Main Risk Management Strategies

Main Risk Management Strategies

Risk management is an essential part of investing and trading. It can reduce your portfolio’s overall risk in various ways, such as diversification, hedging, stop-loss, and take-profit orders.

What is risk management?

Risk management entails predicting and identifying financial risks involved with investments to minimize them. Investors employ risk management strategies to manage their portfolio’s risk exposure. Assessing your current exposure to risks is a critical first step, followed by building your strategies and plans around them.

Four key risk management planning methods:

  1. Acceptance: Deciding to take on the risk of investing in an asset but not spending money to avoid it as the potential loss isn’t significant.
  2. Transference: Transferring the risk of an investment to a third party at a cost.
  3. Avoidance: Not investing in an asset with potential risk.
  4. Reduction: Reducing the financial consequences of a risky investment by diversifying across your portfolio.

Why is a risk management strategy important in crypto?

Crypto is one of the higher-risk investments available to the average investor. Employing sound risk management practices and strategies is essential to reduce exposure to potential risks.

Strategy #1: Consider the 1% rule

The 1% rule is a simple risk management strategy that entails not risking more than 1% of your total capital on an investment or trade.

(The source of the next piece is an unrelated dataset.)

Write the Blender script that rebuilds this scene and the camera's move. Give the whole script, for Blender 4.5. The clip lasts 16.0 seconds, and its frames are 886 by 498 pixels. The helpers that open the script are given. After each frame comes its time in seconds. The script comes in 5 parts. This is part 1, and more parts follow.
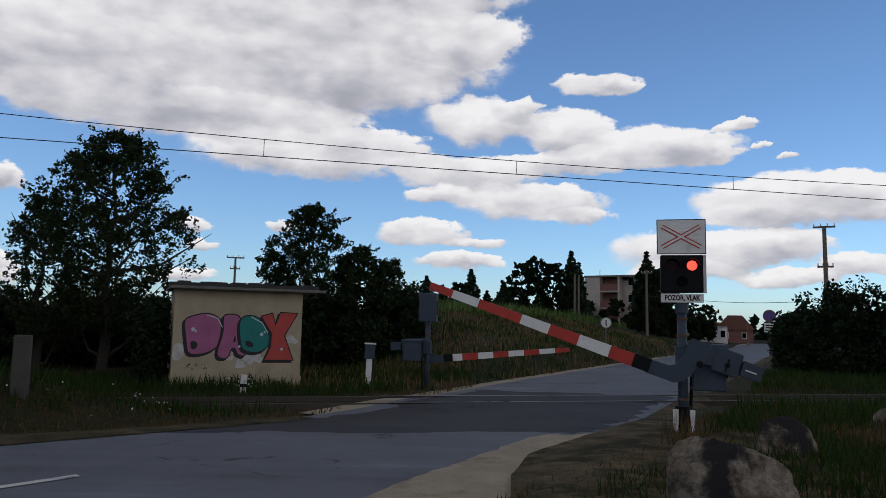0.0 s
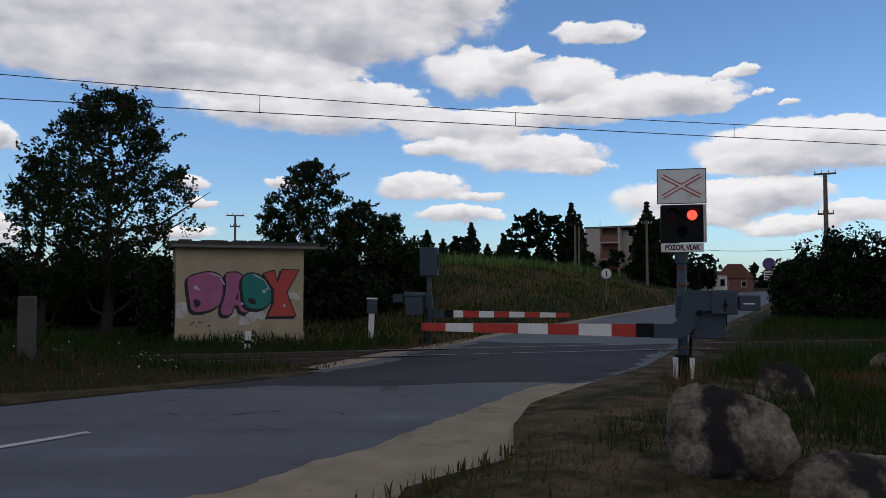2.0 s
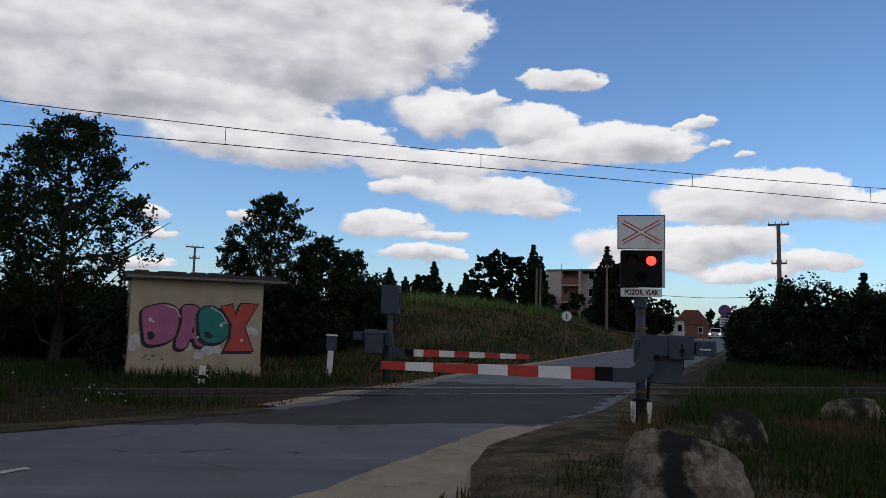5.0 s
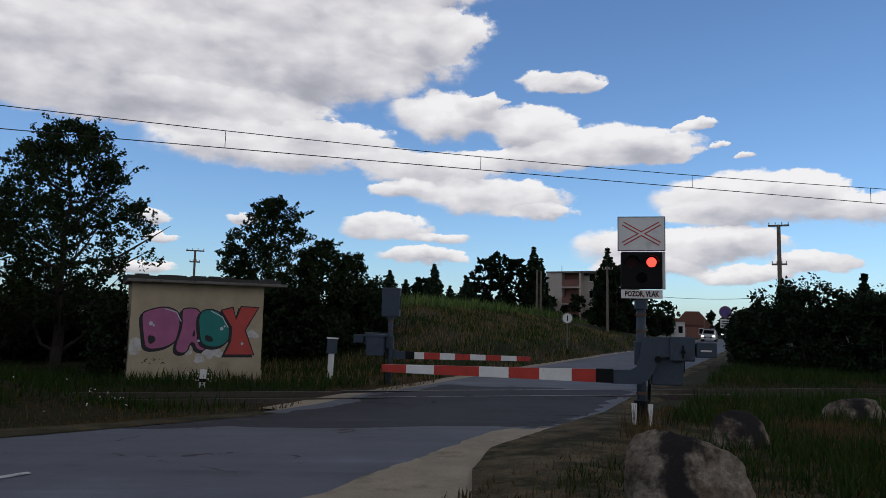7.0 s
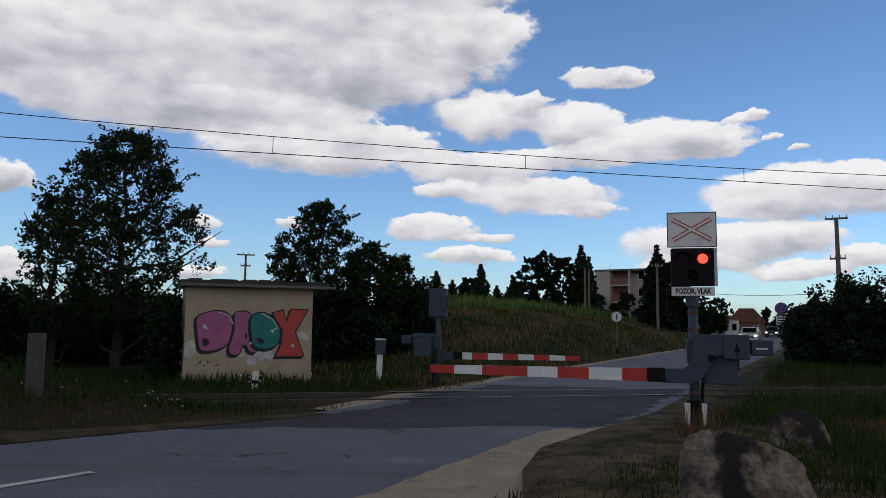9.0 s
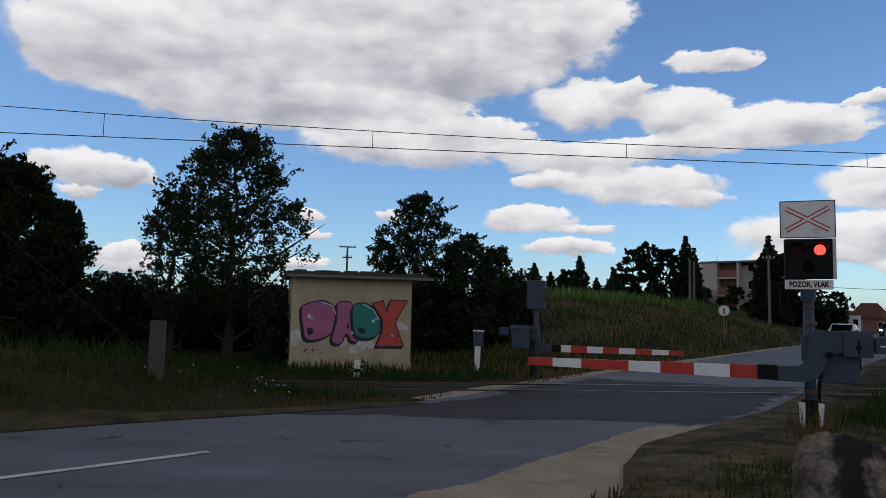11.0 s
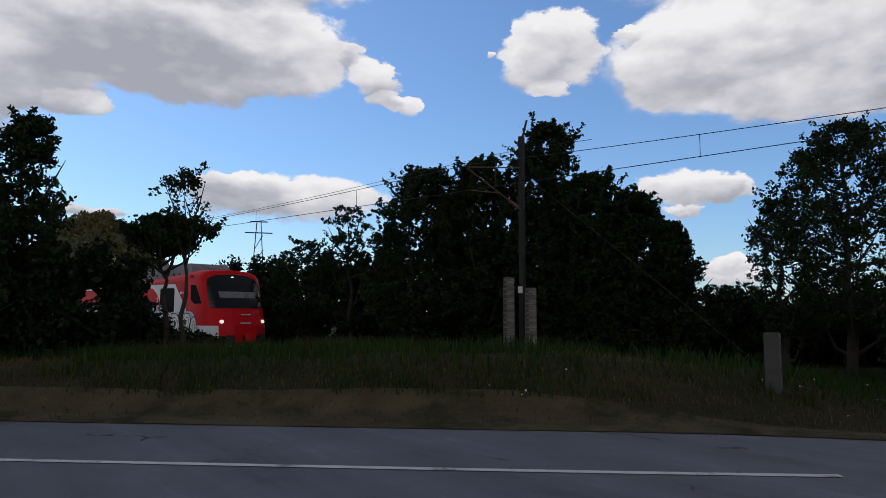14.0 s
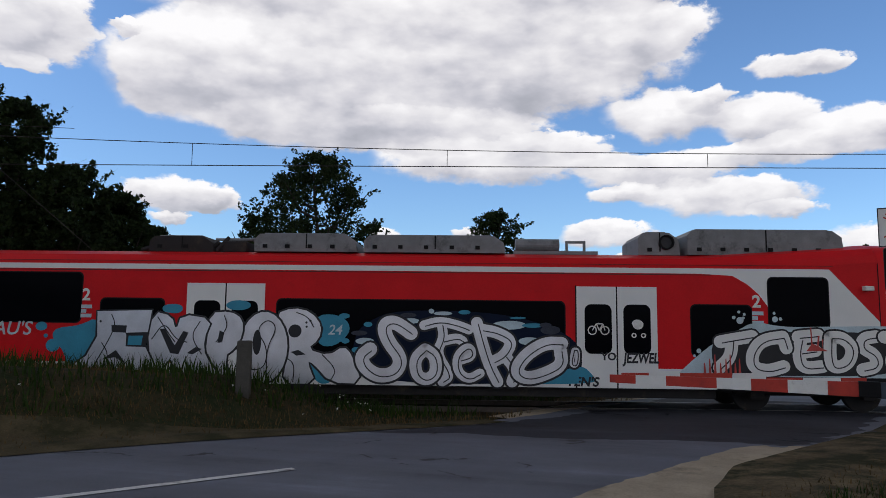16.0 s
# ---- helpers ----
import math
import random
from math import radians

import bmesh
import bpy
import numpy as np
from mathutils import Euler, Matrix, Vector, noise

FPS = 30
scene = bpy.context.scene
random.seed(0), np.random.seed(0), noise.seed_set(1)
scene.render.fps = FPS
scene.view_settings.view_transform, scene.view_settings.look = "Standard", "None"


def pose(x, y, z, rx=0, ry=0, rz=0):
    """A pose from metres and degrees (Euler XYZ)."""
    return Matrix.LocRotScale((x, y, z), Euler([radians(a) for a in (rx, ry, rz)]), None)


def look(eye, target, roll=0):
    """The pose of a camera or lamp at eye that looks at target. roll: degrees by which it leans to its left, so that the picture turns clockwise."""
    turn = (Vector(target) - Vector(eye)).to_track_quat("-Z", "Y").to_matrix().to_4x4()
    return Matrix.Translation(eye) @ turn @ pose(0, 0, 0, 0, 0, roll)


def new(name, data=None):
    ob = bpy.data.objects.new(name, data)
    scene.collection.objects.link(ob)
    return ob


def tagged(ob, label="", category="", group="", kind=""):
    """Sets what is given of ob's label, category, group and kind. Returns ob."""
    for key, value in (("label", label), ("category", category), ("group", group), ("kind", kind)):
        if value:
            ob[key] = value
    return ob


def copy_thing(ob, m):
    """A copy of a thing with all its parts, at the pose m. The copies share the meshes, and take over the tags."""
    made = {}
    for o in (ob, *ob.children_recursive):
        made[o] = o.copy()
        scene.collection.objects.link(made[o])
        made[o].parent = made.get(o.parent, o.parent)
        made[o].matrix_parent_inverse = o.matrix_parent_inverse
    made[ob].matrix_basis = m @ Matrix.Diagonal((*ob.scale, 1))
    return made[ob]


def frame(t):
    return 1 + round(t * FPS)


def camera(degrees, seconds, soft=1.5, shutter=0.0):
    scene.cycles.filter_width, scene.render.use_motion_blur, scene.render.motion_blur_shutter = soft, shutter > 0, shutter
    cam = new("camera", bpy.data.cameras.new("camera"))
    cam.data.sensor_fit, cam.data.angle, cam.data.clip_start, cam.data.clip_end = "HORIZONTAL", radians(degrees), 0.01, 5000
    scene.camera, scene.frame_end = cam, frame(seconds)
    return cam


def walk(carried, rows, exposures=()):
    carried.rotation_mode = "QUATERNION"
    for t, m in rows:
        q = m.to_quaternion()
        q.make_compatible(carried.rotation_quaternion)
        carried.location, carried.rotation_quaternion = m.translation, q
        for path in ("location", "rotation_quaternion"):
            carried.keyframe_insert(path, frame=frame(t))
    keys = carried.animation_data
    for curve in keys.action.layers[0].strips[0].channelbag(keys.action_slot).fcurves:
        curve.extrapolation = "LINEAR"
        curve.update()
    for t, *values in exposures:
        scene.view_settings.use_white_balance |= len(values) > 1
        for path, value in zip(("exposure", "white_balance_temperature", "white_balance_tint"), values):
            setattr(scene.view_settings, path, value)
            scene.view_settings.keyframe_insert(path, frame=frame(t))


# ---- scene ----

Strategy #2: Setting stop-loss and take-profit points

Stop-loss and take-profit orders help you manage your risk in two ways. First, they can be set up in advance and will be executed automatically. Second, they allow you to set realistic limits for the losses and profits you can take.

Strategy #3: Diversify and hedge

Diversifying your portfolio and hedging with inversely correlated assets are popular tools to reduce overall investment risk.

Strategy #4: Understand market sentiment and technical analysis

Market sentiment and technical analysis can help you make more informed investment decisions.

Strategy #5: Keep an eye on regulations and news

Regulations and news can significantly impact the cryptocurrency market. Keeping track of them can help you stay ahead of potential risks.

Conclusion

Risk management strategies are an essential part of responsible investing and trading. Employing a comprehensive toolset of risk management strategies can minimize risks and maximize returns.